I don't think so. 3 will take over eventually if they don't give up on it. But the issue is that the onus of the labor involved is on those enthusiastic for Python3, and the core dev team.
Few to no one in userspace asked for this problem. For me, it's not a problem.
I suspect a lot of people will eventually see it my way. Instead of learning/porting from 2 to 3, they'll stick with 2 and pickup something else like Go. I believe adding Go to my toolbelt was a much better use of my time. While there's other, maybe better, choices than Go, my argument is that it's so easy to learn that it's just about as difficult as the transition/porting of existing projects that Python3 would've been.
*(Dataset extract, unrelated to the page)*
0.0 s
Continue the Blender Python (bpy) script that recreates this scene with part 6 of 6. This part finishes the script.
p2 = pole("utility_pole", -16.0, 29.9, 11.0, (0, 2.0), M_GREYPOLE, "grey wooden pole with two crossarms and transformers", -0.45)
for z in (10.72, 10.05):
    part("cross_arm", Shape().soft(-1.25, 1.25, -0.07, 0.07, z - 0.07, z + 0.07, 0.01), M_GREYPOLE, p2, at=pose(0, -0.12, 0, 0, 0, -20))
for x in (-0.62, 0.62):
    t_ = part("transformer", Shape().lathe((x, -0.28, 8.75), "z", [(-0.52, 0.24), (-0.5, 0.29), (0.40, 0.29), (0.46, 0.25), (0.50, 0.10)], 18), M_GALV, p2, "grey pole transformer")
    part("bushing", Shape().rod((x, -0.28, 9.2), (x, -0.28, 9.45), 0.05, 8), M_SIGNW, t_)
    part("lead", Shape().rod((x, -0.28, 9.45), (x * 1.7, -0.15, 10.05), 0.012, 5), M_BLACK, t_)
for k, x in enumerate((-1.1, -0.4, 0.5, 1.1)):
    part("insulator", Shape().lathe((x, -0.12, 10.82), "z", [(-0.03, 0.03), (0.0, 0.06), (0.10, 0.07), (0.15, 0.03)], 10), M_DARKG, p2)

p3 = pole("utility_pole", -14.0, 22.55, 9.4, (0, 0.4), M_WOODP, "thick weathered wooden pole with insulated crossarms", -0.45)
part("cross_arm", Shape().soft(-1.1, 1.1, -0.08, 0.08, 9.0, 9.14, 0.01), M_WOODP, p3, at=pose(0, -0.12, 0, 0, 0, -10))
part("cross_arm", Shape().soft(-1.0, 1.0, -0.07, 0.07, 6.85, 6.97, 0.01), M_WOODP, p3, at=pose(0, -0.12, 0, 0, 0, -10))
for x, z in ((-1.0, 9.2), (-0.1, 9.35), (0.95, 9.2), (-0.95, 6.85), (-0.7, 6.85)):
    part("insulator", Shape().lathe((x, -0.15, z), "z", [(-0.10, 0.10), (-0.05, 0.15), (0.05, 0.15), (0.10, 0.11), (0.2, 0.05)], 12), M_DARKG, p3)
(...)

I personally gain little to nothing by spending any time on Python3. No amount of features, moving distros to 3 by default, or anything else can convince me. All job prospects 2, and all the libraries support 2. No one cares if my resume has Python3 on it, but adding Golang alongside Python2 opened up a lot of opportunities.
If a Python(2) user wanted to spend time on Rust, that would also be a great use of time.
For each person I see demanding Python3 support, I want to see that person spending hours, weeks, months, porting everything they can find to 3 and then maintaining it. Because the rest of us don't care.
For me, Python3 has 1 main feature. It enables you to beg library maintainers to port to 3.